A Biagio Prisciano, segretario della Fim-Cisl che si occupa dell’Ilva chiediamo: le decisioni del governo e dell’azienda sembrano incongruenti, qual è la vostra analisi?

Dopo dieci anni di vertenzialità seguita al sequestro stabilimento, siamo al momento delle scelte. Questa è la madre di tutte le vertenze, perché si incrociano qui i problemi della produzione, del lavoro e dell’ambientalizzazione.

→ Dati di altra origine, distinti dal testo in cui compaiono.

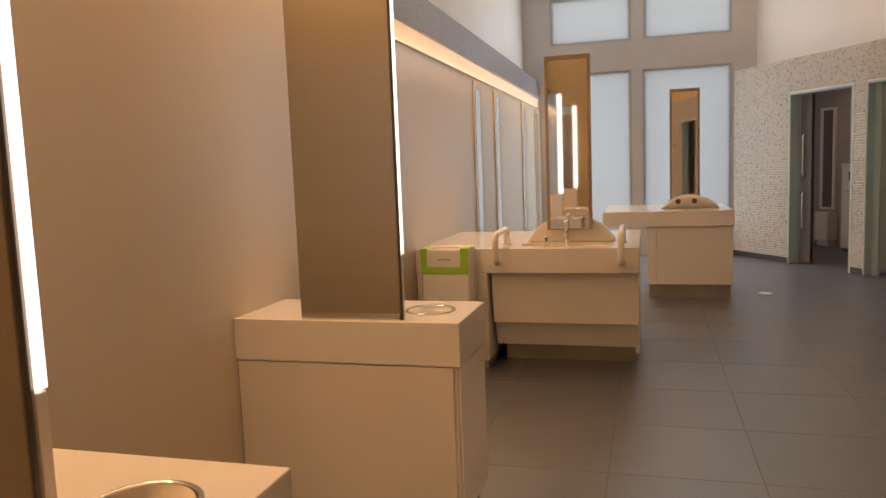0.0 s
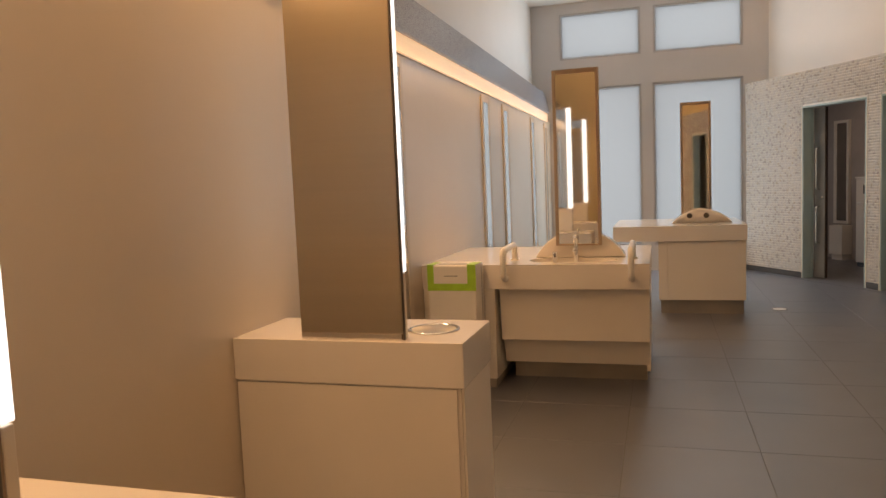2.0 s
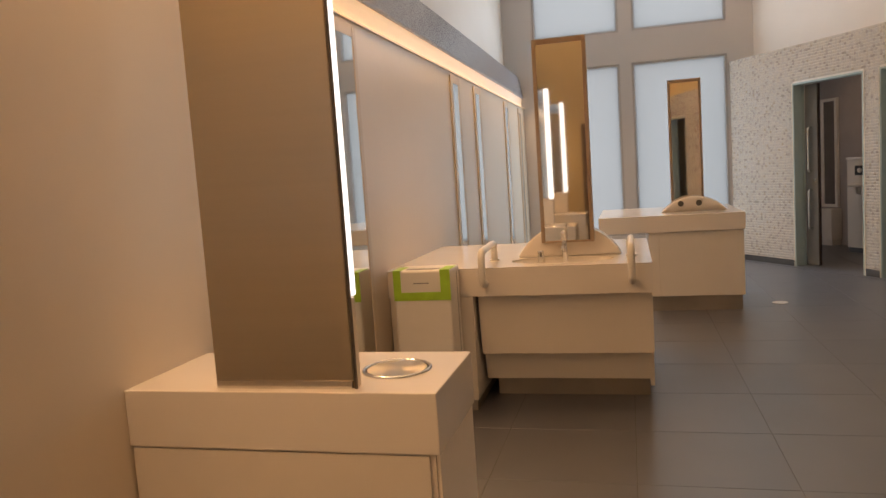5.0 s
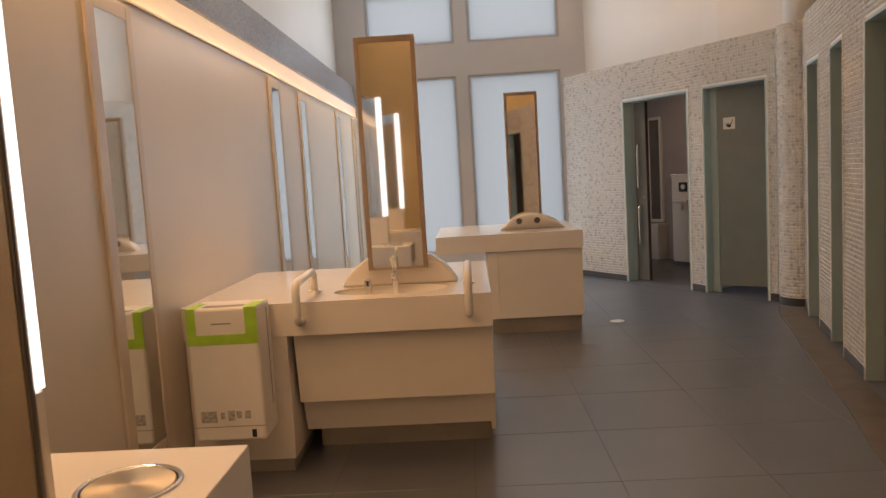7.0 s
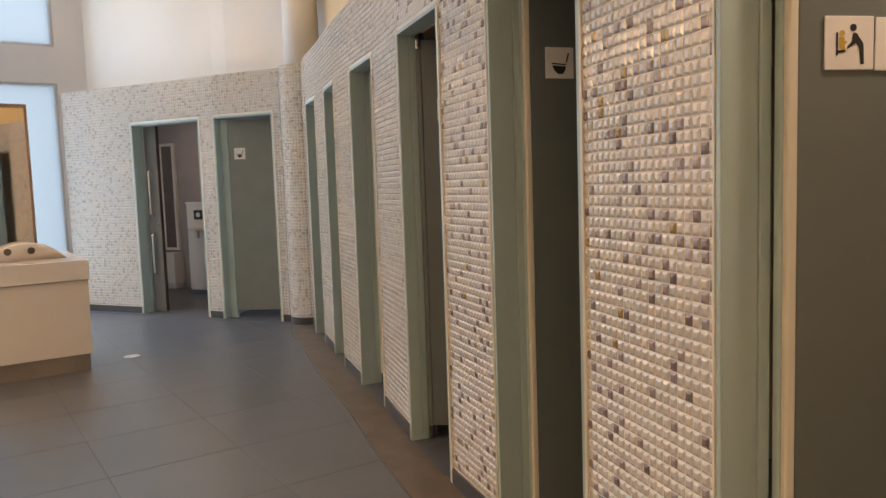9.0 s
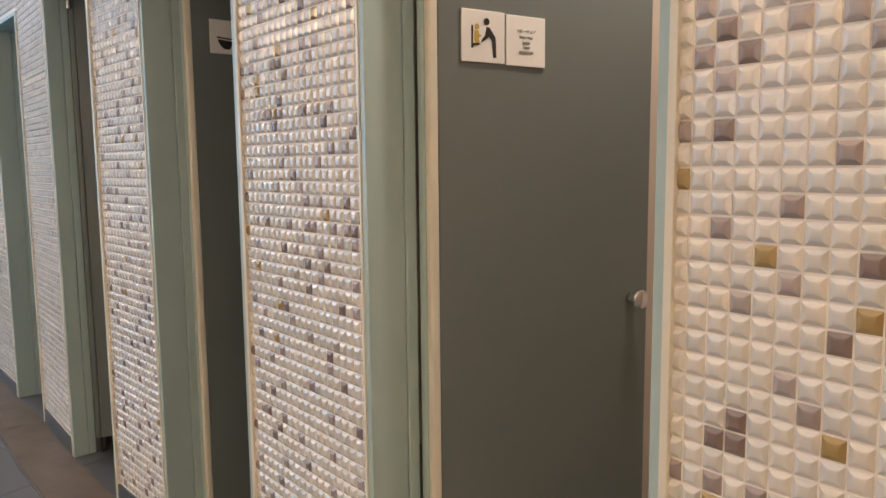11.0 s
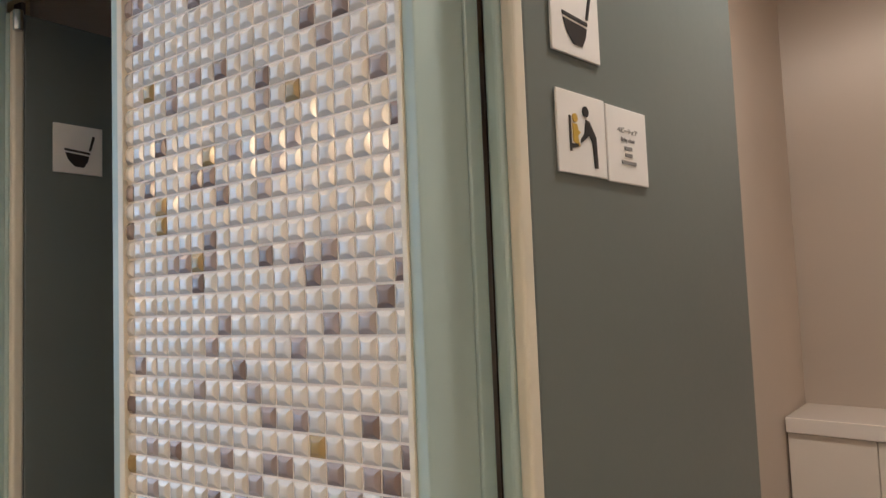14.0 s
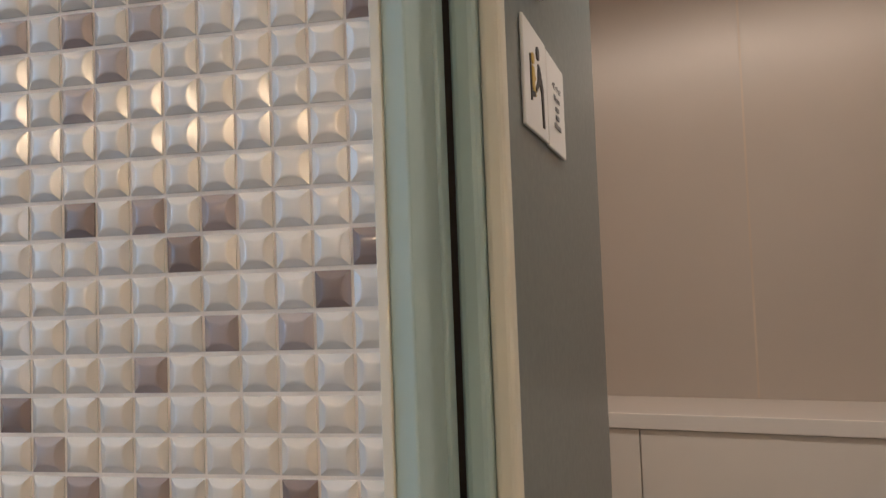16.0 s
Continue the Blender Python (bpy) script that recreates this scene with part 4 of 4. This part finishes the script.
part("front_panel", box(1.60, 2.289, 6.092, 6.1045, 0.137, 0.694, 0.002), LAMINATE, fc, "cream front panel")
part("front_panel", box(1.513, 1.597, 6.092, 6.1045, 0.137, 0.694, 0.002), LAMINATE, fc, "cream front panel")
part("plinth", box(1.53, 2.275, 6.15, 7.15, 0, 0.134), PLINTH, fc, "dull steel plinth")
fu = part("upstand", arch(1.925, 6.43, 6.55, 0.845, 0.565, 0.135), SOLID, fc, "low curved cream upstand", True)
for x in (1.81, 1.965):
    part("sensor_hole", moved(cylinder(0, 0, 0, 0.012, 0.026, 24, bevel=0.003), pose(x, 6.432, 0.918, 90)), DARKTRIM, fu, "dark round fitting")
standing_mirror(1.737, 2.023, 6.56, 6.608, 0.845, 2.03, "tall mirror in a bronze frame on the far counter")

# small round floor cover
fcov = thing("floor_cover", "small round white cover set in the floor", "floor cover", 2.615, 6.40, 0)
part("plate", cylinder(2.615, 6.40, 0.0005, 0.004, 0.068, 32, bevel=0.001), SIGNW, fcov, "pale enamelled plate")
part("rim", torus(2.615, 6.40, 0.003, 0.066, 0.003, 32, 6), CHROME, fcov, "bright rim", True)

# brown stone band along the cubicle wall, with pale joints
band = thing("floor_band", "brown stone band in the floor along the cubicle wall", "floor band", 3.2, 3, 0, kind="structure")
for p, q in zip(NEAR, NEAR[1:]):
    run = Run(p, q)
    local_part("stone", box(-0.004, run.length + 0.004, -0.215, -0.011, -0.002, 0.003), BAND, band, run.m)
    local_part("joint", box(-0.006, run.length + 0.006, -0.228, -0.217, -0.002, 0.0022), JOINT, band, run.m)
for p, q in zip(FAR, FAR[1:]):
    run = Run(p, q)
    local_part("joint", box(-0.004, run.length + 0.004, -0.10, -0.092, -0.002, 0.0018), JOINT, band, run.m)

# ---- pieces: floor tiles, mosaic ----
FT = 0.622
tile_mesh = mesh_of(box(-FT / 2 + 0.0016, FT / 2 - 0.0016, -FT / 2 + 0.0016, FT / 2 - 0.0016, -0.012, 0.0, 0.0008, 1), "floor_tile", FLOOR)
for i in range(-1, 10):
    for j in range(-6, 18):
        x, y = 0.418 + (i - 0.0) * FT, 1.578 + j * FT
        if -0.35 < x < 6.2 and (y < 9.75 or x > 2.9) and x < 2.2 + 0.5 * (y + 4.0):
            o = new("floor_tile", tile_mesh)
            o.parent = floor
            o.location = (x, y, 0)
            o.rotation_euler = (0, 0, 1.5708 * ((i * 7 + j * 3) % 4))


def field(cells, parent, detail, dark=TILE_SHEEN_FADED, name="mosaic"):
    ob = new(name, tile_field(cells, detail, dark))
    ob.parent = parent
    return tagged(ob, "pearl mosaic tiles", kind="stuff")


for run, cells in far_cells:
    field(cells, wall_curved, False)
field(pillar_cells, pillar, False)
rng = random.Random(5)
tv, tf = cell_template(True)
ones = []
for mat in (TILE_ONE, TILE_ONE_DARK):
    one = bpy.data.meshes.new("mosaic_tile")
    one.from_pydata(tv.tolist(), [], [f[::-1] for f in tf])
    one.materials.append(mat)
    shade_dome(one, len(tf), 8)
    ones.append(one)
for run, cells in near_cells:
    mid = (run.p + run.q) / 2
    near_one = 1.1 < mid.y < 1.75 and run.length > 0.5
    if near_one:
        single = [c for c in cells if 1.15 < c[0][2] < 1.60]
        cells = [c for c in cells if not 1.15 < c[0][2] < 1.60]
        for (place, along, out), fleck in zip(single, fleck_cells(single, 4)):
            o = new("mosaic_tile", ones[fleck])
            o.parent = wall_cubicles
            o.matrix_basis = Matrix.Translation(place) @ Matrix(((along[0], out[0], 0), (along[1], out[1], 0), (0, 0, 1))).to_4x4() @ pose(0, 0, 0, rng.gauss(0, 1.3), 0, rng.gauss(0, 1.3))
    # beyond y 3.4 the flecks take the copy paled for distant sheen
    field(cells, wall_cubicles, -0.5 < mid.y < 4.0, TILE_DARK if mid.y < 3.4 else TILE_SHEEN_FADED)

Speriamo che quanto prima si possa acquisire l’equilibrio societario. Siamo in una fase delicata di passaggio nella quale rischiano di pagare solo i lavoratori. In settimana facciamo un incontro definitivo al ministero del Lavoro, ma la verifica sugli impianti parte male. E poi ripeto: manca il piano per arrivare alla tecnologie del futuro salvaguardando ambiente e salute.

Oggi, quindi, è stato attivato il confronto per verificare i numeri della cassa integrazione, com’è andata?

A giudicare dalla riunione odierna non abbiamo registrato alcun cambio di passo. Un copia e incolla dei recenti incontri sulla cassa, con una semplice indicazione di numeri freddi. Condizione sicuramente poco incoraggiante in vista di un accordo in cui, più in generale, si dovrà tenere conto di altri aspetti, già condivisi a parole dal ministero del Lavoro.

Insomma: una situazione tutt’altro che chiara.

Proprio così. Il governo deve uscire allo scoperto e spiegare qual è la prospettiva industriale vera e che accorgimenti saranno adottati per tenere sotto controllo l’impatto della produzione, sia dal punto di vista della salute, ma anche per quanto riguarda la tutela economica dei lavoratori. Serve chiarezza e occorrono certezze per tutti.  C’è bisogno di dare garanzie a tutti: ai lavoratori di Acciaierie d’Italia, nonché a quelli di Ilva in amministrazione straordinaria e dell’appalto e dell’indotto. Dobbiamo sbloccare la situazione di stallo, avviando in maniera concreta l’auspicato piano di rilancio del Gruppo Acciaierie d’Italia, fondato sul rispetto della salute, dell’ambiente e del lavoro. Per noi qualsiasi accordo sulla cassa integrazione non potrà prescindere dal rispetto delle rotazioni, dalla decurtazione dei numeri con il maggior numero possibile di lavoratori sugli impianti e dall’integrazione al salario.